Stanford CAR-T solid tumor study enrolls first pediatric patient

Group photo of the treatment team

A past Stanford study using engineered immune cells to treat pediatric solid tumors showed promising results in a mouse model. Now, that therapy is being tested in its first clinical trial. The phase 1 clinical trial will evaluate the safety of the therapy and observe a therapeutic response in pediatric patients. The trial’s first patient received their first treatment in September 2024.

The therapy uses chimeric antigen receptor T cells, or CAR-T cells, which are modified T cells from the patient’s body engineered to target specific markers on the cancer cells. CAR-T cells are grown in vitro and then infused into the patient to treat the cancer. This study’s CAR-T cells target the B7-H3 antigen on cancer cells. B7H3 is expressed in many solid tumors and some brain tumors in both children and adults. 

Stanford Cancer Institute member Sneha Ramakrishna, MD, the study’s principal investigator, says that because B7-H3 is expressed on a variety of pediatric and adult tumors, cancer patients with diverse diagnoses could have access to a potentially curative treatment. This includes solid tumor patients who haven’t responded to chemotherapy and relapsed cancer patients whose cancer returned after a period of remission. 

“Using the immune system to target these cancers is a novel way to think about treating them and will hopefully unlock a new treatment paradigm for our patients.”

While CAR-T cell therapy has shown efficacy in liquid tumors, solid tumors have proven a challenge for the treatment. Ramakrishna says that chemotherapy damages the T cells in solid tumor patients, so the CAR-T cells created from these damaged T cells are not very effective at attacking cancer cells.
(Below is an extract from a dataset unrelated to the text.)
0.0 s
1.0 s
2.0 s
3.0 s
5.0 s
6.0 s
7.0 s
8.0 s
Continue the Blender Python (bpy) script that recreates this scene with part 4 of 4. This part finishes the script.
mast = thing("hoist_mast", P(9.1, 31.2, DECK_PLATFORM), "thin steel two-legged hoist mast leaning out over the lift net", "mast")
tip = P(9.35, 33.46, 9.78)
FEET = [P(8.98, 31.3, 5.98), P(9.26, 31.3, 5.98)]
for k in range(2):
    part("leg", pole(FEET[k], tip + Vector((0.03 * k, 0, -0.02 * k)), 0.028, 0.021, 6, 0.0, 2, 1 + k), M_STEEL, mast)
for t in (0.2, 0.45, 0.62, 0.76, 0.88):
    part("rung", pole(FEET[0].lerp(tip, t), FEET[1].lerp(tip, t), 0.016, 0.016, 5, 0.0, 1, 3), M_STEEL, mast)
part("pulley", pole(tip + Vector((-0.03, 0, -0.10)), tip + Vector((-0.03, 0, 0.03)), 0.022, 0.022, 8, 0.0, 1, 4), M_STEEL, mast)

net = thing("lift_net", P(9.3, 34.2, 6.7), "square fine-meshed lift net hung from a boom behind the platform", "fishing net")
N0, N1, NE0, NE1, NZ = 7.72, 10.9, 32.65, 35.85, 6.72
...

To mitigate this issue, Stanford researchers have made CAR-T cells more fit and healthy by incorporating dasatinib, a drug that rests exhausted T cells so they become healthier and produce stronger, more effective CAR-T cells

Ramakrishna speaks positively about the advances made in cellular therapy in treating solid tumors, citing the recent FDA approvals of tumor-infiltrating lymphocyte (TIL) therapy for melanoma and MAGE-A4 TCR therapy for synovial sarcoma.

“There's a lot of movement in both understanding and having consistent clinical benefit for patients in the solid tumor field. I think we're right at the cusp of figuring out how to get these treatments to be effective for our patients, and we hope that this trial will contribute to that landscape and help expand treatment options for our patients.” 

Patients are currently being enrolled in the phase 1 trial supported by the Stanford Center for Cancer Cell Therapy. Good candidates for the trial are relapsed and refractory patients aged 2-26 years diagnosed with neuroblastoma, Wilm’s tumor, osteosarcoma, Ewing sarcoma, and soft tissue sarcomas. The Stanford team will work with the patient’s primary team to decide if the patient may be eligible for the trial. Physicians who want to refer patients can find the trial on clinicaltrials.gov and email the contact to review the eligibility criteria and potentially set up a formal consultation with families.

In addition to evaluating safety and observing activity, the trial will also consider the signals and markers that make CAR-T cells work or not work in patients and how that knowledge can be used to improve future treatments.

“This is something that's very near and dear to my heart because the central focus of my research is understanding the immune biology of CAR-T cells in patients and use that to iterate and improve the next generation of treatments for the patients for whom we care. I'm also excited and privileged to be able to learn from every single one of our patients in a very deep and thoughtful way so that we can really understand what makes CAR-T cells work for our patients and then hopefully make them work for all of our patients.”